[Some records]
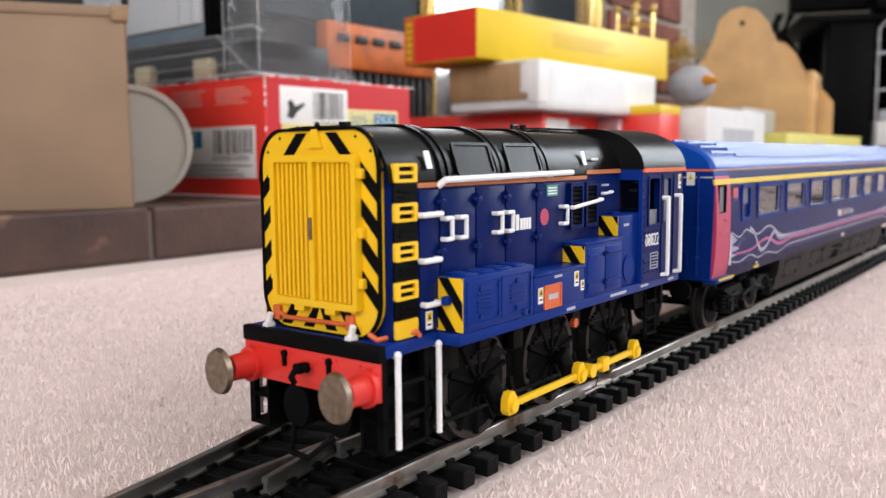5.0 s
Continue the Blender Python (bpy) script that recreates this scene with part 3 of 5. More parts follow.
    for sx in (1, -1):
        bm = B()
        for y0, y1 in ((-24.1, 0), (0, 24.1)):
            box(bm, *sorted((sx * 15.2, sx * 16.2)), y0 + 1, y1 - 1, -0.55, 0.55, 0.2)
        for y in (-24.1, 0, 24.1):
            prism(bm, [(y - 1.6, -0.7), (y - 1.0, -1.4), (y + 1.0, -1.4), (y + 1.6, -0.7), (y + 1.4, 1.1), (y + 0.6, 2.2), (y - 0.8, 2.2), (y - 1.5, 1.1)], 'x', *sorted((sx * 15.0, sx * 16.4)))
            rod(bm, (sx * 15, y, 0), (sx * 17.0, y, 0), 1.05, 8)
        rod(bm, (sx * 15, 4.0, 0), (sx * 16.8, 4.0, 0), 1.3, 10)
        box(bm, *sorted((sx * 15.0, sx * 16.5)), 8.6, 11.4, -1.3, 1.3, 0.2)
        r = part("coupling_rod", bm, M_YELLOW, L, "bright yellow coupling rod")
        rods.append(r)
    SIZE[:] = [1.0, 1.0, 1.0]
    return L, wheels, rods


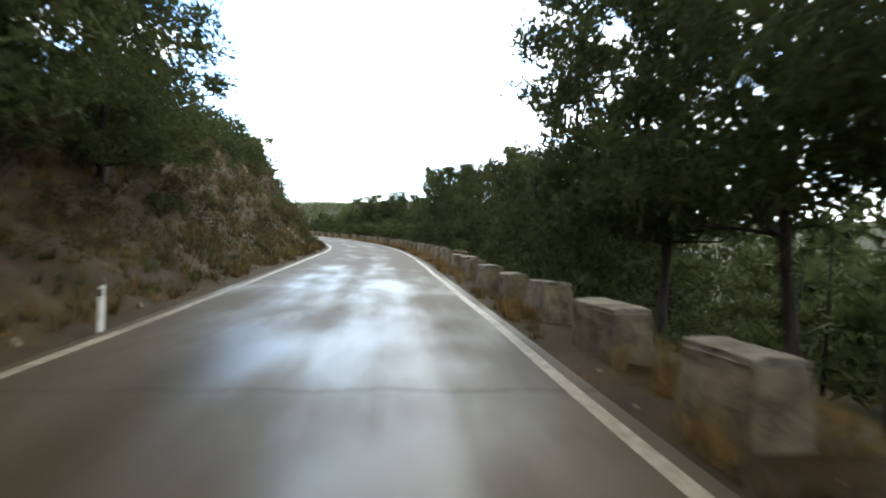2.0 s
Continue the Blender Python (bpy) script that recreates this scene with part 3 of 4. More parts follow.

(Instruction)
Copy the material above in full and exactly, skipping pictures.

(Final result)
5.0 s
Continue the Blender Python (bpy) script that recreates this scene with part 3 of 5. More parts follow.
    for sx in (1, -1):
        bm = B()
        for y0, y1 in ((-24.1, 0), (0, 24.1)):
            box(bm, *sorted((sx * 15.2, sx * 16.2)), y0 + 1, y1 - 1, -0.55, 0.55, 0.2)
        for y in (-24.1, 0, 24.1):
            prism(bm, [(y - 1.6, -0.7), (y - 1.0, -1.4), (y + 1.0, -1.4), (y + 1.6, -0.7), (y + 1.4, 1.1), (y + 0.6, 2.2), (y - 0.8, 2.2), (y - 1.5, 1.1)], 'x', *sorted((sx * 15.0, sx * 16.4)))
            rod(bm, (sx * 15, y, 0), (sx * 17.0, y, 0), 1.05, 8)
        rod(bm, (sx * 15, 4.0, 0), (sx * 16.8, 4.0, 0), 1.3, 10)
        box(bm, *sorted((sx * 15.0, sx * 16.5)), 8.6, 11.4, -1.3, 1.3, 0.2)
        r = part("coupling_rod", bm, M_YELLOW, L, "bright yellow coupling rod")
        rods.append(r)
    SIZE[:] = [1.0, 1.0, 1.0]
    return L, wheels, rods


2.0 s
Continue the Blender Python (bpy) script that recreates this scene with part 3 of 4. More parts follow.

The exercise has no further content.